Vancouver,BC- The Winnipeg Wesmen are often caught in the shadows of their city counterparts, the Manitoba Bisons, but that doesn’t mean that they don’t have some great stories.
It’s easy to forget about the University of Winnipeg, that only has a third of the students of the University of Manitoba, but some of their athletes put Canada West on notice this year. They did not do it in the form of medals, but their stories and recognition could be thought of as more impactful than if they had come at a larger school.
The Wesmen men’s volleyball team had one of the better seasons out of all the school’s teams, finishing the regular season with a record of 12-10, good enough for sixth place in Canada West.

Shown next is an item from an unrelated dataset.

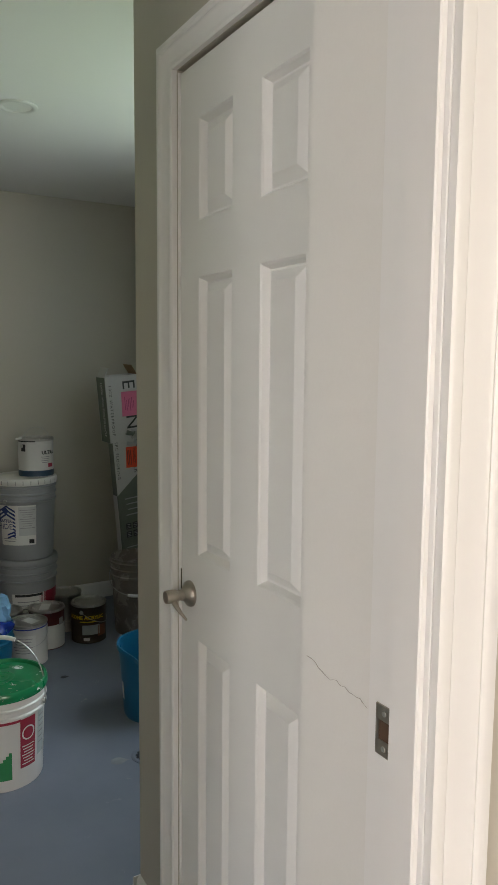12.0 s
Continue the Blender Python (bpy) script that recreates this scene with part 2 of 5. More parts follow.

With the sixth-place finish, the Wesmen set themselves a date with the UBC Thunderbirds in a best-of-three quarterfinal series. The Thunderbirds have long been one of U SPORTS top schools in volleyball, and even though they finished third, they still proved too much for the Wesmen. Although Winnipeg had a successful regular season, they were only able to win one set en route to their quick playoff exit.
While the year didn’t end how the Wesmen would have liked, for some individuals, the year was a great success. The team had a pair of players named to Canada West All-Star and All-Rookie teams for the first time since 2014-15. Fourth-year Daniel Thiessen was named a Canada West First-team All-Star and first-year Liam Kristjanson was named to the All-Rookie team.
Thiessen’s season was different this year, as he played 14 of the 22 conference games without his reliable left-side/middle Ethan Duncan. Without Duncan, Thiessen had to adjust to playing around other players he was not used to, and he did this to a tee. Other than adjustments, Thiessen led the nation in points with 365.5 and topped the 300 kill mark for the first time in his career.
Joining Thiessen with honours was Kristjanson, who made an immediate mark on the Wesmen, playing in 21 of 22 games, collecting 94 kills, 16 aces, 30 digs and 22 blocks. He stepped into the big shoes of Ethan Duncan and did not disappoint. While the playoffs didn’t go as they had hoped, having a young star like Kristjanson points to future success for Wesmen volleyball.
Just like volleyball, the women’s basketball team saw their season end with a quarter-final defeat against the UBC Thunderbirds, and just like volleyball, there was a young star as a silver-lining.
First-year point guard Anna Kernaghan did a lot right this year, and because of that, she earned a spot on the U SPORTS All-Rookie team. Just to put that in perspective, she was so important to a non-powerhouse team from a small school to be named one of five players who were the best rookies. If that’s not a stellar achievement, I don’t know what is.
It’s rare that you see a rookie play over half the games, but Kernaghan played in 18 of the 20 regular-season games and was often their top scorer. In the penultimate playoff game against UBC, she scored 19 points, the most of any of her teammates in a performance that showed just how much fight she has, even when her team is down. In addition to team-leading performances, she was one of the conference’s best from the free-throw line, finishing the year at a staggering 83.3%, 4th best in Canada West.
Her season and All-Rookie honours were not just remarkable for her, but for the Wesmen program, who had not had an All-Rookie team member since Stephanie Kleysen did it in 2010-2011.
Although a second-round playoff exit is not the most outstanding, the performances of young Winnipegger Anna Kernaghan were a silver lining on the premature exit.